This article was co-authored with Eric Huffstutler.
Image taken from the Historic Richmond website.
The Wills Grocery Store on the corner of N. 27th and E. Marshall is in the process of being leased and converted to Grisette, a southern French/American soul-food eatery that’s being touted as more of a neighborhood local. It will sit directly across the street from both Dutch & Co and WPA Bakery. Chef Donnie Glass and Andy McClure are the project developers. Both are very aware of the history of 401 N. 27th Street and have a commitment to do right by the building.
“This building has been occupied by countless ideas, concepts and businesses” and they’re correct, this building was originally a Grocery Store, then Dry Goods, then a Fish and Seafood Market, then Electronics Sales (Radios mainly), a Grocery Store (again), and then, a Laundromat from 1947 on. Built in 1815, 401 is the oldest standing commercial building in Richmond. (1) If you get a chance, be sure to check out this comprehensive article by Eric H on the building’s history.

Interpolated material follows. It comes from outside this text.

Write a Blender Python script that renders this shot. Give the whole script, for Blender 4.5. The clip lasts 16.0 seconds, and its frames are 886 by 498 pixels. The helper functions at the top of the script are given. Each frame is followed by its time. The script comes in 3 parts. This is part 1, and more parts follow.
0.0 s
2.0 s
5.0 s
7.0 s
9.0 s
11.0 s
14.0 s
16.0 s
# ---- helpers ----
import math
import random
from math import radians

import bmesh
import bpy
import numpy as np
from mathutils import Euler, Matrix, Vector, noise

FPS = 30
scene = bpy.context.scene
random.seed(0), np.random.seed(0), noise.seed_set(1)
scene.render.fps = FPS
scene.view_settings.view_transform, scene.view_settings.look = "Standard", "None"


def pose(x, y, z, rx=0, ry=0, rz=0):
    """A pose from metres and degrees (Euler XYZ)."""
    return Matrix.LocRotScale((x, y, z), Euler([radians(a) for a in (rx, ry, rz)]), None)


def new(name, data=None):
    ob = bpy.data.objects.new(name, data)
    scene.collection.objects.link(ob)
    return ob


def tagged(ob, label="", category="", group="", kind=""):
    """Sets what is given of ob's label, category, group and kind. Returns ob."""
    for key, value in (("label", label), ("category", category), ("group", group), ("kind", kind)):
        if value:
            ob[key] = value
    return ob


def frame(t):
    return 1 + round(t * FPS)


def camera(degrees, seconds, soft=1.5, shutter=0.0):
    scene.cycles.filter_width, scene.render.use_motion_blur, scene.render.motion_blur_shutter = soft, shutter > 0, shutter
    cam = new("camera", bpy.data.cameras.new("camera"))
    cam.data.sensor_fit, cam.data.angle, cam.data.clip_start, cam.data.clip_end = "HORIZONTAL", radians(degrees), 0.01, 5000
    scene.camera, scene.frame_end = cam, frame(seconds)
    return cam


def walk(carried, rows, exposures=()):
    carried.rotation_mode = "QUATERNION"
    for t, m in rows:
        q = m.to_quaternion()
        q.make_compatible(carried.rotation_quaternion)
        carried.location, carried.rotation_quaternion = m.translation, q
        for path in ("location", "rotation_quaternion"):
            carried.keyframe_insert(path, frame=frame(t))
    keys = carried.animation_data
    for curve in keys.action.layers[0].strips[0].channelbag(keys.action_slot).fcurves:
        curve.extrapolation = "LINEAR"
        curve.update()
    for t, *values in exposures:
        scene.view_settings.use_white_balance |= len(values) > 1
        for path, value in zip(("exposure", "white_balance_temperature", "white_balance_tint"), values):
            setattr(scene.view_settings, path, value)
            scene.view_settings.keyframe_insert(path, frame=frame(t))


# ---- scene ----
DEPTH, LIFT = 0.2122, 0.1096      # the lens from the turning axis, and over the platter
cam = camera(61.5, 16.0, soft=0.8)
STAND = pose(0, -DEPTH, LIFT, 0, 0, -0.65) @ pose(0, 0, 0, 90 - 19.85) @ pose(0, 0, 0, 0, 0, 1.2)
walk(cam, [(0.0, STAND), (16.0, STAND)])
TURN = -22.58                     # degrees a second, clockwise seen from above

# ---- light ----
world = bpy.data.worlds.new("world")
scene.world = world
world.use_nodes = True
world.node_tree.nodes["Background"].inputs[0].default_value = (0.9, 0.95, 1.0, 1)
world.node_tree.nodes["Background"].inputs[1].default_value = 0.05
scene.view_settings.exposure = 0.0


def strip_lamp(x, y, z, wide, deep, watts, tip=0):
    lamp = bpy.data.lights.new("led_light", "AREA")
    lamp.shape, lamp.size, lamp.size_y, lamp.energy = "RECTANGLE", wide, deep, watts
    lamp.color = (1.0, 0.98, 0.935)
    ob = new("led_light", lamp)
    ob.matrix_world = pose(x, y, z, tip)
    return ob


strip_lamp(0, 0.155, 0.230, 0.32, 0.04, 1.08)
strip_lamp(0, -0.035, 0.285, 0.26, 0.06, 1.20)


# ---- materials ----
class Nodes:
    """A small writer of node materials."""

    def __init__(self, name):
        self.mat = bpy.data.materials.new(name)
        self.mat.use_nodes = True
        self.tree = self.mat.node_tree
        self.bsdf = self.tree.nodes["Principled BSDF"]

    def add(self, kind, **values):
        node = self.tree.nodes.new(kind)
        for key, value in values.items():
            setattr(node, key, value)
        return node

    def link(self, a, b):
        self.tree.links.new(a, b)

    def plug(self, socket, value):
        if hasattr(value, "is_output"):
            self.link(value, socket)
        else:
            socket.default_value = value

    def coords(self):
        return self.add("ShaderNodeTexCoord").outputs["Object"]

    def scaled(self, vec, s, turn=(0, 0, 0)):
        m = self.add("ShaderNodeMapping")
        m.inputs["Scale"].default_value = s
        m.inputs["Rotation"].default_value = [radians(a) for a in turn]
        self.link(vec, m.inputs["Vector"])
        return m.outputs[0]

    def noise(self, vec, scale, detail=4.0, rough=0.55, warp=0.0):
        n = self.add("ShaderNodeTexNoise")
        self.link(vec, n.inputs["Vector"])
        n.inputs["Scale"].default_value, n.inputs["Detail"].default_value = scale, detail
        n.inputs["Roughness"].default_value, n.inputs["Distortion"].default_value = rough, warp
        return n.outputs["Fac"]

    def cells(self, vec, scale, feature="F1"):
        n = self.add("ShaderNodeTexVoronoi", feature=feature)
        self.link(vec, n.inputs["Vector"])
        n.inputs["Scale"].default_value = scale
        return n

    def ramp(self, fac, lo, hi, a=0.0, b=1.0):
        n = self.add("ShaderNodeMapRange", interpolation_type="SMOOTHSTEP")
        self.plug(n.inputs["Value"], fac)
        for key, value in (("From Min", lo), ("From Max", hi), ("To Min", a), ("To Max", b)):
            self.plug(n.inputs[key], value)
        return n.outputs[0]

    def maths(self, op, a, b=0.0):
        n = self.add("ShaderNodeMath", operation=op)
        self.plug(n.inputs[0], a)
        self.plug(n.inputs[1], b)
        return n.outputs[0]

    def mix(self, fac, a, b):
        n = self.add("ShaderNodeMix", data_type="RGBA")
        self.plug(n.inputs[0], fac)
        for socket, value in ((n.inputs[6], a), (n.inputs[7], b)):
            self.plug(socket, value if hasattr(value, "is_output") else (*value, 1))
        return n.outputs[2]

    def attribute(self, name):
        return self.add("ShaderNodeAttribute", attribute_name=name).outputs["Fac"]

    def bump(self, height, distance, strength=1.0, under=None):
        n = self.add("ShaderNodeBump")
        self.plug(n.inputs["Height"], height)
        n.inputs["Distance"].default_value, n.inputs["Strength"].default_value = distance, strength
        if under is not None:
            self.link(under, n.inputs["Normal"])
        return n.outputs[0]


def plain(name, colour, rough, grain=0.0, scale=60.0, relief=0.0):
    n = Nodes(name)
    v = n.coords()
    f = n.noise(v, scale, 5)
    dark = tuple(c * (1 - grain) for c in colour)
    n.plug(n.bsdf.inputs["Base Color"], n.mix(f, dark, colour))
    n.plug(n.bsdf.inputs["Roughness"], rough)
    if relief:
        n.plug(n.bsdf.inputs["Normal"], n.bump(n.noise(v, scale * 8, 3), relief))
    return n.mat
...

Some images of 401 throughout the years:
Let’s get into it. Who are the developers?
Donnie and Andy operate a small business group that operates several other restaurants within historic buildings in Charlottesville, including The Virginian, Tavern and Grocery and Citizen Burger Bar.
What kind of restaurant are they proposing?
The restaurant they plan to open “will be modeled after one of the great traditions of Southern French cuisine- the humble Bouchon”.
As for our style of cuisine, we’re aiming at something you guys might really enjoy- southern French/American soul-food. So much of this restaurant comes down what we as owners and operators would like to eat- something simple, delicious, and affordable. We plan to have a nice wood-fired rotisserie for chickens and simple daily plates of Appalachian and Chesapeake driven food. We also would like our prices to be a bit lower than the rest of the neighborhood, making ourselves less of a “special occasion” restaurant, and more of a neighborhood local. While we pride ourselves on our professional work as cooks and service staff, we don’t take ourselves so seriously as to not keep true, relaxed hospitality at the forefront of our operation.
What is the timeline?
At this moment, the group is in the request and planning stages. They are currently in the permitting phase and looking at a Late Summer opening, for now. As the project develops, we’ll follow up.
What about parking?
The developers are only looking at seating for around 40 dining patrons and betting on the bus stop that is right in front of the building to bring in customers, as well as other alternative modes of transportation. Chef Glass says they are well aware of the crowded parking conditions and have been reaching out to other nearby businesses and locals to get a feel for how they’ll handle it.
One of the locals reported that a parking petition is in the works by a neighbor. We’ll have more on that if/when it becomes available and report on its progress.
What is a Certificate of Appropriateness?
When an owner of a local historic landmark or a resident within a historic district wants to make changes to the exterior of his or her property, a Certificate of Appropriateness (COA) is needed in addition to other permits that may apply. – CAR Submission Application
Here are the changes that the developers want to make:
- “We plan to mend her as we would our own home- pull the weeds, fix it if it’s broken and take a lot of pride in how she looks”
- Repairing and patching of the stucco that covers the original brick
- Repairing the doors and windows- in some cases match the historical design intent
- Molding and trim work of damaged portions
- Applying new neutral paint
- Minimal signage in the form of a “narrow protrusion”
So here we have it folks, a relaxed new restaurant with a distinctly different vibe. This is an exciting new venture for Marshall St as it continues its boom with new eateries like the upcoming Alewife and further down the street, GRACE.